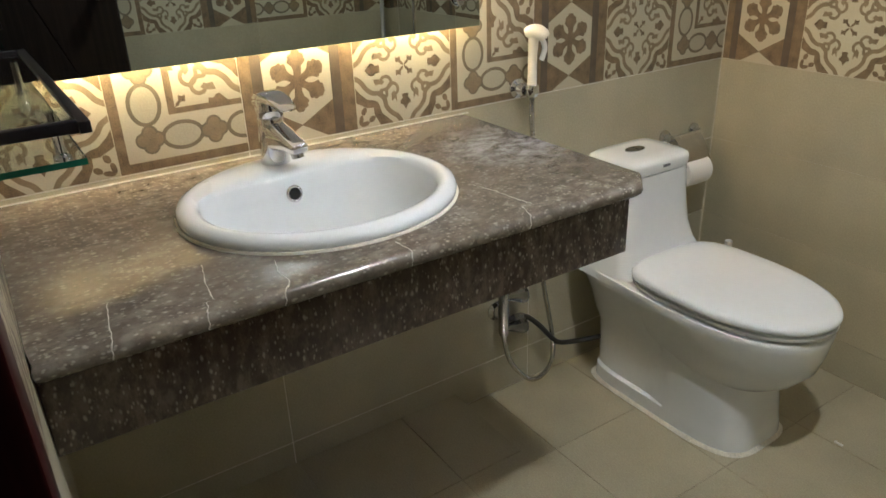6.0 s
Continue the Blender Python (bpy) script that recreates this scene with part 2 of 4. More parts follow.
def box(x0, x1, y0, y1, z0, z1, bev=0.0, seg=2, bm=None):
    own = bmesh.new()
    bmesh.ops.create_cube(own, size=1)
    for v in own.verts:
        v.co = ((x0 + x1) / 2 + v.co.x * (x1 - x0), (y0 + y1) / 2 + v.co.y * (y1 - y0), (z0 + z1) / 2 + v.co.z * (z1 - z0))
    if bev:
        bmesh.ops.bevel(own, geom=own.edges[:], offset=bev, segments=seg, affect="EDGES", profile=0.5)
    return join(bm, own)


def join(bm, own):
    if bm is None:
        return own
    me = bpy.data.meshes.new("tmp")
    own.to_mesh(me)
    own.free()
    bm.from_mesh(me)
    bpy.data.meshes.remove(me)
    return bm


def smooth_path(pts, n=8):
    """A Catmull-Rom line through points."""
    pts = [Vector(p) for p in pts]
    out = []
    for i in range(len(pts) - 1):
        a, b, c, d = pts[max(i - 1, 0)], pts[i], pts[i + 1], pts[min(i + 2, len(pts) - 1)]
        for k in range(n):
            s = k / n
            out.append(0.5 * ((2 * b) + (c - a) * s + (2 * a - 5 * b + 4 * c - d) * s * s + (3 * b - a - 3 * c + d) * s ** 3))
    out.append(pts[-1])
    return out


def tube(pts, r, n=12, bm=None, caps=True):
    """A round bar along points; r is one radius, or one for each point."""
    bm = bm or bmesh.new()
    pts = [Vector(p) for p in pts]
    rad = r if isinstance(r, (list, tuple)) else [r] * len(pts)
    rings, side = [], None
    for i, p in enumerate(pts):
        d = (pts[min(i + 1, len(pts) - 1)] - pts[max(i - 1, 0)]).normalized()
        if side is None:
            side = d.orthogonal().normalized()
        else:
            side = (side - d * side.dot(d)).normalized()
        up = d.cross(side)
        rings.append([bm.verts.new(p + rad[i] * (math.cos(a) * side + math.sin(a) * up)) for a in (2 * math.pi * k / n for k in range(n))])
    skin(bm, rings, caps)
    return bm


def skin(bm, rings, caps=True):
    n = len(rings[0])
    for a, b in zip(rings, rings[1:]):
        for k in range(n):
            bm.faces.new((a[k], a[(k + 1) % n], b[(k + 1) % n], b[k]))
    if caps:
        bm.faces.new(rings[0])
        bm.faces.new(rings[-1])


def loft(sections, caps=True, bm=None):
    bm = bm or bmesh.new()
    skin(bm, [[bm.verts.new(p) for p in s] for s in sections], caps)
    return bm


def placed(bm, m):
    bmesh.ops.transform(bm, matrix=m, verts=bm.verts)
    return bm


def egg(x0, x1, yc, hw, z, n=40, power=2.0, wide=0.42):
    """A closed outline in plan, from x0 at the back to x1 at the front, widest at a share of its length."""
    xm = x0 + wide * (x1 - x0)
    out = []
    for k in range(n):
        a = 2 * math.pi * k / n
        c, s = math.cos(a), math.sin(a)
        pw = power if c > 0 else power + 1.6
        rx = (x1 - xm) if c > 0 else (xm - x0)
        out.append((xm + rx * math.copysign(abs(c) ** (2 / pw), c), yc + hw * math.copysign(abs(s) ** (2 / pw), s), z))
    return out


def disc(c, axis, profile, n=28, bm=None):
    """A turned shape: profile rows of (distance along axis, radius)."""
    c, axis = Vector(c), Vector(axis).normalized()
    side = axis.orthogonal().normalized()
    up = axis.cross(side)
    rings = [[c + axis * h + r * (math.cos(a) * side + math.sin(a) * up) for a in (2 * math.pi * k / n for k in range(n))] for h, r in profile]
    return loft(rings, True, bm)


def ring(c, axis, big, small, n=32, m=10, bm=None):
    c, axis = Vector(c), Vector(axis).normalized()
    side = axis.orthogonal().normalized()
    up = axis.cross(side)
    bm = bm or bmesh.new()
    rings = []
    for k in range(n):
        a = 2 * math.pi * k / n
        out = math.cos(a) * side + math.sin(a) * up
        rings.append([bm.verts.new(c + out * (big + small * math.cos(b)) + axis * small * math.sin(b)) for b in (2 * math.pi * j / m for j in range(m))])
    for k in range(n):
        A, B = rings[k], rings[(k + 1) % n]
        for j in range(m):
            bm.faces.new((A[j], A[(j + 1) % m], B[(j + 1) % m], B[j]))
    return bm


# ---- structure ----
WALL = 0.15
ROWS_Z = [0.0, 0.117, 0.367, 0.617, 0.867, 1.117, 1.367, 1.617, 1.867, CEIL]
WINDOW = (0.922, 1.392, 1.406, CEIL)          # hole in the north wall: x0, x1, z0, z1
DOORWAY = (1.150, 1.872, 0.0, 2.03)             # hole in the south wall


def wall_body(name, spans, mat, label):
    bm = bmesh.new()
    for s in spans:
        box(*s, bm=bm)
    return solid(name, bm, mat, label, "wall", "structure", smooth=None)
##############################
- _THE EXERCISE_:
Retype the whole listing exactly and leave the pictures out.

- _FULL SOLUTION_:
6.0 s
Continue the Blender Python (bpy) script that recreates this scene with part 2 of 4. More parts follow.
def box(x0, x1, y0, y1, z0, z1, bev=0.0, seg=2, bm=None):
    own = bmesh.new()
    bmesh.ops.create_cube(own, size=1)
    for v in own.verts:
        v.co = ((x0 + x1) / 2 + v.co.x * (x1 - x0), (y0 + y1) / 2 + v.co.y * (y1 - y0), (z0 + z1) / 2 + v.co.z * (z1 - z0))
    if bev:
        bmesh.ops.bevel(own, geom=own.edges[:], offset=bev, segments=seg, affect="EDGES", profile=0.5)
    return join(bm, own)


def join(bm, own):
    if bm is None:
        return own
    me = bpy.data.meshes.new("tmp")
    own.to_mesh(me)
    own.free()
    bm.from_mesh(me)
    bpy.data.meshes.remove(me)
    return bm


def smooth_path(pts, n=8):
    """A Catmull-Rom line through points."""
    pts = [Vector(p) for p in pts]
    out = []
    for i in range(len(pts) - 1):
        a, b, c, d = pts[max(i - 1, 0)], pts[i], pts[i + 1], pts[min(i + 2, len(pts) - 1)]
        for k in range(n):
            s = k / n
            out.append(0.5 * ((2 * b) + (c - a) * s + (2 * a - 5 * b + 4 * c - d) * s * s + (3 * b - a - 3 * c + d) * s ** 3))
    out.append(pts[-1])
    return out


def tube(pts, r, n=12, bm=None, caps=True):
    """A round bar along points; r is one radius, or one for each point."""
    bm = bm or bmesh.new()
    pts = [Vector(p) for p in pts]
    rad = r if isinstance(r, (list, tuple)) else [r] * len(pts)
    rings, side = [], None
    for i, p in enumerate(pts):
        d = (pts[min(i + 1, len(pts) - 1)] - pts[max(i - 1, 0)]).normalized()
        if side is None:
            side = d.orthogonal().normalized()
        else:
            side = (side - d * side.dot(d)).normalized()
        up = d.cross(side)
        rings.append([bm.verts.new(p + rad[i] * (math.cos(a) * side + math.sin(a) * up)) for a in (2 * math.pi * k / n for k in range(n))])
    skin(bm, rings, caps)
    return bm


def skin(bm, rings, caps=True):
    n = len(rings[0])
    for a, b in zip(rings, rings[1:]):
        for k in range(n):
            bm.faces.new((a[k], a[(k + 1) % n], b[(k + 1) % n], b[k]))
    if caps:
        bm.faces.new(rings[0])
        bm.faces.new(rings[-1])


def loft(sections, caps=True, bm=None):
    bm = bm or bmesh.new()
    skin(bm, [[bm.verts.new(p) for p in s] for s in sections], caps)
    return bm


def placed(bm, m):
    bmesh.ops.transform(bm, matrix=m, verts=bm.verts)
    return bm


def egg(x0, x1, yc, hw, z, n=40, power=2.0, wide=0.42):
    """A closed outline in plan, from x0 at the back to x1 at the front, widest at a share of its length."""
    xm = x0 + wide * (x1 - x0)
    out = []
    for k in range(n):
        a = 2 * math.pi * k / n
        c, s = math.cos(a), math.sin(a)
        pw = power if c > 0 else power + 1.6
        rx = (x1 - xm) if c > 0 else (xm - x0)
        out.append((xm + rx * math.copysign(abs(c) ** (2 / pw), c), yc + hw * math.copysign(abs(s) ** (2 / pw), s), z))
    return out


def disc(c, axis, profile, n=28, bm=None):
    """A turned shape: profile rows of (distance along axis, radius)."""
    c, axis = Vector(c), Vector(axis).normalized()
    side = axis.orthogonal().normalized()
    up = axis.cross(side)
    rings = [[c + axis * h + r * (math.cos(a) * side + math.sin(a) * up) for a in (2 * math.pi * k / n for k in range(n))] for h, r in profile]
    return loft(rings, True, bm)


def ring(c, axis, big, small, n=32, m=10, bm=None):
    c, axis = Vector(c), Vector(axis).normalized()
    side = axis.orthogonal().normalized()
    up = axis.cross(side)
    bm = bm or bmesh.new()
    rings = []
    for k in range(n):
        a = 2 * math.pi * k / n
        out = math.cos(a) * side + math.sin(a) * up
        rings.append([bm.verts.new(c + out * (big + small * math.cos(b)) + axis * small * math.sin(b)) for b in (2 * math.pi * j / m for j in range(m))])
    for k in range(n):
        A, B = rings[k], rings[(k + 1) % n]
        for j in range(m):
            bm.faces.new((A[j], A[(j + 1) % m], B[(j + 1) % m], B[j]))
    return bm


# ---- structure ----
WALL = 0.15
ROWS_Z = [0.0, 0.117, 0.367, 0.617, 0.867, 1.117, 1.367, 1.617, 1.867, CEIL]
WINDOW = (0.922, 1.392, 1.406, CEIL)          # hole in the north wall: x0, x1, z0, z1
DOORWAY = (1.150, 1.872, 0.0, 2.03)             # hole in the south wall


def wall_body(name, spans, mat, label):
    bm = bmesh.new()
    for s in spans:
        box(*s, bm=bm)
    return solid(name, bm, mat, label, "wall", "structure", smooth=None)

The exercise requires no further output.